If I recall, H. Erhart figured this out while on the Congo river contemplating a low sediment load in a high rainfall, potentially highly erosive setting. Impressive. There is a soil science truism that clean water is hungry water, and can't wash across or through the land without taking some with. From a soil scientist's perspective, water is soil in highly dilute form. (So is air.)

Reading between the lines, I don't think Erhart had a research budget much beyond travel expenses. He simply deduced from what he knew of tropical weathering that the river had to be laden with dissolved minerals, calcium especially, washed from the soil by percolating rain water. Groundbreaking as that was in its own right, he didn't stop there. Using induction, he reasoned that when similar conditions dominated it ages past, rivers would have delivered abundant calcium to ancient seas subsequently (at the close of the age, perhaps) yielding vast limestone deposits. He saw these ages as lush, moist, and warm with accelerated chemical weathering accompanied by the formation of deep soils. Biostasy. Between periods of biostasy, he envisioned conditions dominated instead by physical weathering: severe fluctuations in temperature and moisture, sparse vegetation, shallow exposed soils, rivers choked with sediments, but with low solute content. This insight informs interpreting endokarstic sediments(Yves Quinif) in Europe where stalacite formation is observed to be greatest, and with least sediment, during interglacial periods due to higher dissolved calcium content, and less soil erosion.

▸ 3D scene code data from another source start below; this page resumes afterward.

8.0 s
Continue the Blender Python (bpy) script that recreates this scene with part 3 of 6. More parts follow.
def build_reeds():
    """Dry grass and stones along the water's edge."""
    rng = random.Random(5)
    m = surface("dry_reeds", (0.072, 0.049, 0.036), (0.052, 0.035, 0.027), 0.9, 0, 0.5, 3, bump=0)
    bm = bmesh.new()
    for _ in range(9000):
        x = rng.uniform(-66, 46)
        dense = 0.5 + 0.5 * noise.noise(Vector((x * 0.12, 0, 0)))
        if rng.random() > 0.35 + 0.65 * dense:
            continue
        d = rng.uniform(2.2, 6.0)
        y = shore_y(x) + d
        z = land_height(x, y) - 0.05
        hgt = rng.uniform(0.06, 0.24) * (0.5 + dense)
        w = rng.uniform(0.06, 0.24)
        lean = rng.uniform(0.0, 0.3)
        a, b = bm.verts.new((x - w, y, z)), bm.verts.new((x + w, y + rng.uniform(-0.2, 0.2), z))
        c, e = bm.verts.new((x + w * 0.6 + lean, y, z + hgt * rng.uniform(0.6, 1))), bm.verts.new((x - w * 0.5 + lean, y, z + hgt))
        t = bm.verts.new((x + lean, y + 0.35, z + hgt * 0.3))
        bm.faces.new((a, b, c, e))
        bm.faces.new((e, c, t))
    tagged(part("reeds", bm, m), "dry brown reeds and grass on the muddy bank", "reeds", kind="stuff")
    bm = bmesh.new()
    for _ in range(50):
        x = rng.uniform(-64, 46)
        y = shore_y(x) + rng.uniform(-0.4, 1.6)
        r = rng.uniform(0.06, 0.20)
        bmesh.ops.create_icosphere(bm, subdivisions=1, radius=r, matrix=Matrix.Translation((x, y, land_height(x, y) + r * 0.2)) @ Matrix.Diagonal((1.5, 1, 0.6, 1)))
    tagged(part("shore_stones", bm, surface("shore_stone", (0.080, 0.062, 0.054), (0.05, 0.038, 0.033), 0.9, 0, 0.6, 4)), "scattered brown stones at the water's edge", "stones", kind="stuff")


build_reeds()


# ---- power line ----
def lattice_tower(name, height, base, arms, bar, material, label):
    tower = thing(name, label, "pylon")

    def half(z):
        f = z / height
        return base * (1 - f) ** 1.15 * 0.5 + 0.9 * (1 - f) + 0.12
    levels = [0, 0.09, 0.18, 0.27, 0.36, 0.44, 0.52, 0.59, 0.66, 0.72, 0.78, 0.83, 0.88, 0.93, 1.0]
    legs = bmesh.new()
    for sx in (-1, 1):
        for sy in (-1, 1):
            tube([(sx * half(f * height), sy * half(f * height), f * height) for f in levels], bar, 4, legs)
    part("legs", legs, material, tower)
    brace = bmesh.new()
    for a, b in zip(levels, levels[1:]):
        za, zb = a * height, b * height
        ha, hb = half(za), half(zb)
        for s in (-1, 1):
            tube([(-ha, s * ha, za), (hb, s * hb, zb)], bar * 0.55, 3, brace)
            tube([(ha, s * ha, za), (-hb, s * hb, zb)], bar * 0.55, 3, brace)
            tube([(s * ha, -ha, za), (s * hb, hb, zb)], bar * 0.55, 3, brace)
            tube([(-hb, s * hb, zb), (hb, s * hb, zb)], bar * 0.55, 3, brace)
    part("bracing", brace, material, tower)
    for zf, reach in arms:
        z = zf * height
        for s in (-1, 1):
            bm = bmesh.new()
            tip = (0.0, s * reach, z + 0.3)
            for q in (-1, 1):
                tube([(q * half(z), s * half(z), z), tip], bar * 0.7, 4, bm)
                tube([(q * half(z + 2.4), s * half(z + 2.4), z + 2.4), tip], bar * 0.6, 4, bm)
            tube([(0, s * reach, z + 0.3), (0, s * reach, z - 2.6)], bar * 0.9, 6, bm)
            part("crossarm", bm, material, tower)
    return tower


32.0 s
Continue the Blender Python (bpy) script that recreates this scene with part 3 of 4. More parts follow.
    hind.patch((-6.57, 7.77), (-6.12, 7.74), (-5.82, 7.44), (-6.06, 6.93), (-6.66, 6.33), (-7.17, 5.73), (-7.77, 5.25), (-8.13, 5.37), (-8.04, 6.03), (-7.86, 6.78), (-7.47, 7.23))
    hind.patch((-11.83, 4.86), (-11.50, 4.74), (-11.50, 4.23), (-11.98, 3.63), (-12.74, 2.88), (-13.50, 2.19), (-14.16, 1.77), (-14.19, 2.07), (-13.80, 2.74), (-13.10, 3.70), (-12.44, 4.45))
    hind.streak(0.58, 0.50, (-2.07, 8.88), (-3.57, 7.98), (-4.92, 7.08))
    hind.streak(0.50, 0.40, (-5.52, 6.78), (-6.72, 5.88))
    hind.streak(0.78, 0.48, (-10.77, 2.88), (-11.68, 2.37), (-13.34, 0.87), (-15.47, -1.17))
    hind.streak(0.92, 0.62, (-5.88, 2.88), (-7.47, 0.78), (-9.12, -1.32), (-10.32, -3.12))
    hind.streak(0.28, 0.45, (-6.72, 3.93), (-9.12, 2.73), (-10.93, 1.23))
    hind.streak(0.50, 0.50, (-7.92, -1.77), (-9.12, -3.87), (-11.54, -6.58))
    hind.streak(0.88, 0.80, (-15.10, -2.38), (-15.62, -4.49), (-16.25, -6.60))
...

Simply as a mental exercise, consider a scenario where atmospheric carbon dioxide hits 1200 ppm 200 years from now. In the context of biorhexistasy, what is going to dominate? biostasy, rhexistasy or will it be something well outside H. Erhart's elegant construct? Considering that the Congo and the sediment laden Nile coexist in the same age, it is certainly conceivable that biorhexistasy will continue to play out differently based on location, with neither dominating. But the undeniable effect of higher carbon dioxide is higher chemical weathering. So maybe rhexistasy during the transition, followed by biostasy.